By Jack Dignan
Green Book is a testament to the power of choosing the right genre. We’ve all seen films that shouldn’t have been quite as serious as they ended up being, or, on the other end of the spectrum, films that took its serious subject matter far too comically. And if you’re walking the line between tones, films that choose incorrectly tend to receive a lukewarm reception. Green Book, however, balances tone perfectly. This feel good comedy centered on a true friendship chooses to embrace the more lighthearted elements of its story, as opposed to leaning into a more serious drama, and it’s a decision that saved the film.
Viggo Mortensen plays Tony Lip, an Italian American bouncer struggling to find work during his off time from the club. So, to kill the time and pay his family’s bills, Tony is hired as a driver for famous classical pianist Don Shirley (Mahershala Ali), who’s touring through the various states of America over the course of several weeks. The problem for Tony is that Don is African American, which forces him to confront his inner prejudices... so cue a ‘racism solving road trip neither of them are ever going to forget.’

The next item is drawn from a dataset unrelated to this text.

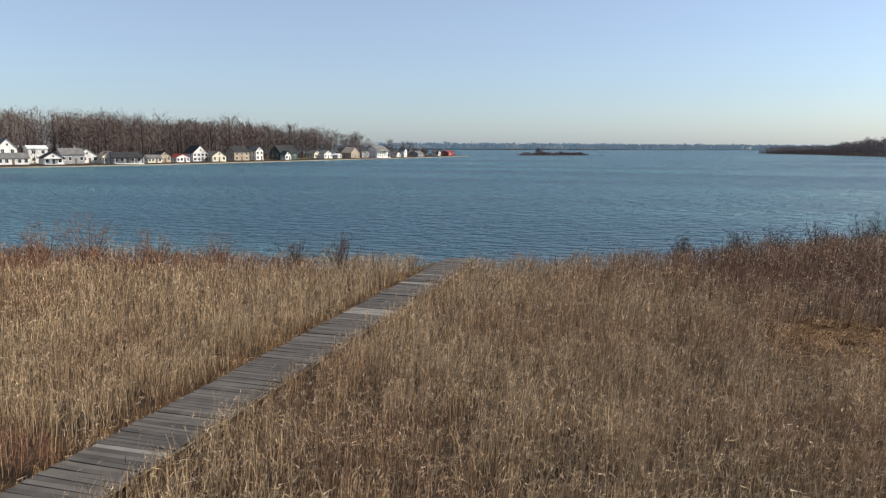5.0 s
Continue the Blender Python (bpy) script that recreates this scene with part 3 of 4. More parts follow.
def woods(name, spots, talls, seed, material, label, twig_n=150, twig_w=0.08, crown=0.4, under=40, storey=6.0, twig_l=0.04, round_k=0.24):
    """Many bare trees far off in one mesh: tapered trunks, limbs, and clumps of fine twigs at the limbs' ends."""
    r = np.random.default_rng(seed)
    n = len(spots)
    foot = np.stack((spots[:, 0], spots[:, 1], height(spots[:, 0], spots[:, 1]) - 0.2), -1)
    quads, tris = [], []

    def across(d):
        side = np.cross(d, r.normal(0, 1, d.shape))
        return side / (np.linalg.norm(side, axis=1)[:, None] + 1e-9)

    def bars(p0, p1, w0, w1):
        s = across(p1 - p0)
        quads.append(np.stack((p0 - s * w0[:, None], p0 + s * w0[:, None], p1 + s * w1[:, None], p1 - s * w1[:, None]), 1))

    def slivers(p0, p1, w0):
        s = across(p1 - p0)
        tris.append(np.stack((p0 - s * w0, p0 + s * w0, p1), 1))
    top = foot + np.stack((r.normal(0, 0.5, n), r.normal(0, 0.5, n), talls * 0.72), -1)
    for _ in range(2):
        bars(foot, top, talls * 0.009, talls * 0.003)
    # brush under the crowns
    i = np.repeat(np.arange(n), under)
    p0 = foot[i] + np.stack((r.normal(0, 3, len(i)), r.normal(0, 3, len(i)), storey * r.random(len(i)) ** 1.3), -1)
    slivers(p0, p0 + r.normal(0, 0.7, p0.shape) + np.array((0, 0, 0.5)), twig_w * 1.5)
    # limbs fan out from the trunk; twigs gather round their outer halves
    limbs = max(5, twig_n // 16)
    wide = talls * r.uniform(0.8, 1.2, n) * round_k
    i = np.repeat(np.arange(n), limbs)
    a, u = r.uniform(0, 6.283, len(i)), r.random(len(i))
    start = foot[i] + (top[i] - foot[i]) * (crown + (1 - crown) * u * 0.9)[:, None]
    reach = wide[i] * np.sin(np.clip(0.35 + 0.75 * (1 - u), 0, 1) * 1.57) * r.uniform(0.55, 1.0, len(i))
    end = start + np.stack((np.cos(a) * reach, np.sin(a) * reach, reach * r.uniform(0.35, 1.1, len(i))), -1)
    end[:, 2] = np.minimum(end[:, 2], foot[i, 2] + talls[i] * r.uniform(0.9, 1.0, len(i)))
    bars(start, end, talls[i] * 0.0030, np.full(len(i), 0.02))
    k = np.repeat(np.arange(len(i)), max(1, twig_n // limbs))
    p = start[k] + (end - start)[k] * (r.random(len(k)) ** 0.6)[:, None] + r.normal(0, 1, (len(k), 3)) * (talls[i][k] * 0.030)[:, None]
    d = (end - start)[k]
    d = d / (np.linalg.norm(d, axis=1)[:, None] + 1e-6) + r.normal(0, 0.8, d.shape) + np.array((0, 0, 0.25))
    slivers(p, p + d * (talls.mean() * twig_l) * r.uniform(0.5, 1.5, len(k))[:, None], twig_w)
    q, t = np.concatenate(quads).reshape(-1, 3), np.concatenate(tris).reshape(-1, 3)
    me = mesh_np(name, np.concatenate((q, t)), np.arange(len(q) + len(t)), np.concatenate((np.full(len(q) // 4, 4), np.full(len(t) // 3, 3))), material)
    tagged(new(name, me), label, "woods", kind="stuff")


def along(line, n, lo, hi, seed):
    """n places along a line, between two distances to its left."""
    r = np.random.default_rng(seed)
    p = np.array(line, float)
    seg = np.hypot(*(p[1:] - p[:-1]).T)
    k = r.choice(len(seg), n, p=seg / seg.sum())
    d = (p[1:] - p[:-1])[k] / seg[k][:, None]
    return p[k] + d * (r.random(n) * seg[k])[:, None] + np.stack((-d[:, 1], d[:, 0]), -1) * r.uniform(lo, hi, n)[:, None]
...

As an overall film, Green Book is fine. It’s completely serviceable and competently produced. I completely understand how it’s managed to win all those people’s choice awards at its several film festival appearances so far, for this is about as crowd pleasing as they come. Peter Farrelly, his first time directing without usual co-director Bobby Farrelly, utilises his comedic origins to make one of the funniest road trip movies I’ve seen in a long time, embracing the quirks and imperfections of these characters in the most hilarious of ways. In fact, it’s so funny and brimming with affection that you almost forget how average it really is.
The story beats are sweet and endearing, and its heart is certainly in the right place, but Green Book is a story of racial prejudices that’s so obviously written by three white dudes making their first attempts at a semi-serious drama. Screenwriters Farrelly, Nick Vallelonga and Brian Hayes Currie don’t do a bad job with what they’re working with, and for all I know the true story could’ve followed this beat for beat, but its so surface level in its racial subtext, never delving deeper than traditional cinematic depictions of racism. It struggles to offer anything new or substantial, failing to create a unique perspective for anything, which results in a muddled attempt at drama.
Mortensen and Ali do the best with what they’re working with, but they deserve to work together again in a much better movie. Mortensen is transformative as an over the top Italian American bouncer, who’s so much of a stereotype that it actually works, and, according to the real life family members of Tony Lip, feels completely authentic. His never ending eating habits and excessive diet lends itself to plenty of laughs, and despite his prejudices, you can feel that deep down he’s still a good guy. He just needs a shove in the right direction, and that’s what this film explores. But it’s Ali who, as always, knocks it out of the park. There’s a single moment that manages to go beyond what’s on the surface, leading to an emotional speech in the rain, and it’s without a doubt the clip they’ll be playing during his awards campaign.
Green Book may not be a great film, but it’s definitely a good one. When the film cut to black after a final line that’ll bring a delighted smile to your face, the crowd at the world premiere went absolutely nuts. It’s an easygoing, joyous road trip movie that you can definitely expect to see playing on TV every weekday afternoon. Even if you don’t rush out and catch it in cinemas later this year, your television is going to make sure you see it at least three times over the course of your lifetime. It’s time to embrace the cheese, the silliness and the heart it has to offer, because this film isn’t going anywhere, and you’re probably going to be hearing a lot more about it as time passes by.